Beyond the Quantum: Statistical Mechanics and Interfaces

The power of the quasiperiodic concept is so general that it even extends beyond the quantum world into the domain of classical statistical mechanics. Consider an elastic line, like a domain wall in a magnet, a vortex line in a superconductor, or even a crack front propagating through a material. As it moves, it is pinned by the medium's microscopic imperfections. If the medium is a quasicrystal, this pinning landscape is quasiperiodic.

When a small external force tries to push the line forward, it doesn't move smoothly. Instead, it gets stuck in the potential's countless valleys and can only advance by thermally activating over energy barriers. This slow, jerky motion is called "thermal creep." The central question is: how does the line's average velocity depend on the driving force? The answer is described by a universal creep law, characterized by a critical exponent. This exponent can be calculated by analyzing the hierarchical structure of the quasiperiodic energy landscape. The very same ideas about scaling and structure that determine an electron's fate help us understand the slow, collective dynamics of a creeping interface.

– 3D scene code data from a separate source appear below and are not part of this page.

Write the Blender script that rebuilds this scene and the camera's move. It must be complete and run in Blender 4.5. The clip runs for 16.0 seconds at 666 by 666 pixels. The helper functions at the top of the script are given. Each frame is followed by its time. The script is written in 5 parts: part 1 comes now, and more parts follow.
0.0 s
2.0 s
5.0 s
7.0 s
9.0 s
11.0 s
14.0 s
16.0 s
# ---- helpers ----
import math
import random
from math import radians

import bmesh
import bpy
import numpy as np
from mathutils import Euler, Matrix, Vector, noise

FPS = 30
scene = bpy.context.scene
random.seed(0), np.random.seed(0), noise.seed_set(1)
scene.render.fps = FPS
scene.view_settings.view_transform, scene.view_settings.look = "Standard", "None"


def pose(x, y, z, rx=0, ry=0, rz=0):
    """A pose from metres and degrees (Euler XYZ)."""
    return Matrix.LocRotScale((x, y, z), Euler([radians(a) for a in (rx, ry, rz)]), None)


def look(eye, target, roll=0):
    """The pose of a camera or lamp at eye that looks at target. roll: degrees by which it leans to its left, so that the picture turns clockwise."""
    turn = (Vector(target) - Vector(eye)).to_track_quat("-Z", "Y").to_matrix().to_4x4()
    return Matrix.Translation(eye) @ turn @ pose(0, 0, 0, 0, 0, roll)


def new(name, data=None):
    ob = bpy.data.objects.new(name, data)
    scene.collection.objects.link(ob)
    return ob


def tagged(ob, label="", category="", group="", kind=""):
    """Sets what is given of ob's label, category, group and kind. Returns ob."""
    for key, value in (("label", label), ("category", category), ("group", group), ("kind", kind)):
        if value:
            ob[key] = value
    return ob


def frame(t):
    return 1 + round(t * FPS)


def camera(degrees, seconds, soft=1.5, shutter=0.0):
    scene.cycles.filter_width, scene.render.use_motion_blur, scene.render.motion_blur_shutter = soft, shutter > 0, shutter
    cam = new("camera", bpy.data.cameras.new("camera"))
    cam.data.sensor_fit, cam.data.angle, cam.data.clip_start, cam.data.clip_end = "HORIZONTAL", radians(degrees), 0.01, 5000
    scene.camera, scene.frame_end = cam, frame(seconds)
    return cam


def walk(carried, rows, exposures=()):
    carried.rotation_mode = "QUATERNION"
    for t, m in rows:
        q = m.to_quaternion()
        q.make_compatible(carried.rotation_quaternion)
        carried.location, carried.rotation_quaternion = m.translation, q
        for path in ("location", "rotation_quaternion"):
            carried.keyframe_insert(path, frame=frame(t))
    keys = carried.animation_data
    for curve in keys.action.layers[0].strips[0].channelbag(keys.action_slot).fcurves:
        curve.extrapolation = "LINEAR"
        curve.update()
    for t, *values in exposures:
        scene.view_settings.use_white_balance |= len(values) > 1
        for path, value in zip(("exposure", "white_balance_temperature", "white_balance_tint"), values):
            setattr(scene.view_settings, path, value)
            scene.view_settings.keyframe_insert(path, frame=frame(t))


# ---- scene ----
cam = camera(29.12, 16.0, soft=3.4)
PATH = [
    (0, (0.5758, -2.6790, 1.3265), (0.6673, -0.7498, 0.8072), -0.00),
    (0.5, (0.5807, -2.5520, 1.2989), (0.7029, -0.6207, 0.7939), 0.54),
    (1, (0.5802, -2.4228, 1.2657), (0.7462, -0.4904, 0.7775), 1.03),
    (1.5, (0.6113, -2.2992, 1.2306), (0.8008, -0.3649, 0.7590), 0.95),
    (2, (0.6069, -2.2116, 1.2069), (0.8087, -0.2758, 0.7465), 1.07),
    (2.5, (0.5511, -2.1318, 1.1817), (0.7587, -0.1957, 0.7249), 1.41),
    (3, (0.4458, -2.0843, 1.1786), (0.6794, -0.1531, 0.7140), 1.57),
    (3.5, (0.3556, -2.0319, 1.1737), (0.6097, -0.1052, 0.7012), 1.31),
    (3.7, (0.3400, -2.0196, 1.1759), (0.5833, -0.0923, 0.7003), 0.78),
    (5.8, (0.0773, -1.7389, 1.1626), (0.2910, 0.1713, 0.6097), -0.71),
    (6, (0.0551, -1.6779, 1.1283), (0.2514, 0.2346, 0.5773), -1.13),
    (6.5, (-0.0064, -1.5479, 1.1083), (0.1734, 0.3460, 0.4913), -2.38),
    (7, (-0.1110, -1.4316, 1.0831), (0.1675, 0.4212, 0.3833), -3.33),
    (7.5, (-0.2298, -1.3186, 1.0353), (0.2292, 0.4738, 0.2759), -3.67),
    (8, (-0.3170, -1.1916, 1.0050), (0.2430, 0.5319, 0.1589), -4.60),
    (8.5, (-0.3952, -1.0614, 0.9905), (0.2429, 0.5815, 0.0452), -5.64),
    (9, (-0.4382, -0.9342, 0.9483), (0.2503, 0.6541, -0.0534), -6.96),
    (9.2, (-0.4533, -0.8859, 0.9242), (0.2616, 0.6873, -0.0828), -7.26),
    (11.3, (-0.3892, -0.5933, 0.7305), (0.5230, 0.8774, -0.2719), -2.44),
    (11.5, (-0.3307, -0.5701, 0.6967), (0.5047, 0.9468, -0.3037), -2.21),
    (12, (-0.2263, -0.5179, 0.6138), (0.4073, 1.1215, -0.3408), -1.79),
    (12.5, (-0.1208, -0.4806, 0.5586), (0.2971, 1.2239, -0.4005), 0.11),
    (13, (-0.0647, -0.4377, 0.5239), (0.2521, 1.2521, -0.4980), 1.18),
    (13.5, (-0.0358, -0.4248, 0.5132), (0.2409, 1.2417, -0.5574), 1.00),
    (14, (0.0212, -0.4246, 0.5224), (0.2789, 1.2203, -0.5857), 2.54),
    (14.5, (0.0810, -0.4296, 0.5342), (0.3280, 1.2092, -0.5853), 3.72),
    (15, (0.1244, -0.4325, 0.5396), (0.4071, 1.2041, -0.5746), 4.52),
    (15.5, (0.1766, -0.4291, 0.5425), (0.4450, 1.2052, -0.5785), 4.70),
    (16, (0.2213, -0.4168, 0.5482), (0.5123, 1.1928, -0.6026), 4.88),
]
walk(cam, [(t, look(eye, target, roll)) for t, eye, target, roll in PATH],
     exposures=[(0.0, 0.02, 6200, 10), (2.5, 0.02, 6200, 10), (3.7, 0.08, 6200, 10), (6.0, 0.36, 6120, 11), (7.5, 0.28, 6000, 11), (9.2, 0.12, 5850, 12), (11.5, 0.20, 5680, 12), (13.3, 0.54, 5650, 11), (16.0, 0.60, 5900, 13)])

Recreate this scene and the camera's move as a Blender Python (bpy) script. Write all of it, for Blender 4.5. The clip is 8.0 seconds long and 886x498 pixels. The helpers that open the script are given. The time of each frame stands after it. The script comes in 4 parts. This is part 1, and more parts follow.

From the quantum dance of a single electron in an exotic alloy, to the collective symphony of a million ultracold atoms, to the strange new music of light in leaky circuits, and even to the slow groaning of a material under strain, the theme of quasiperiodicity echoes. It is a profound and beautiful example of how a single, elegant mathematical idea can provide the language to describe a dazzling diversity of physical phenomena, revealing the deep and often surprising unity of the natural world.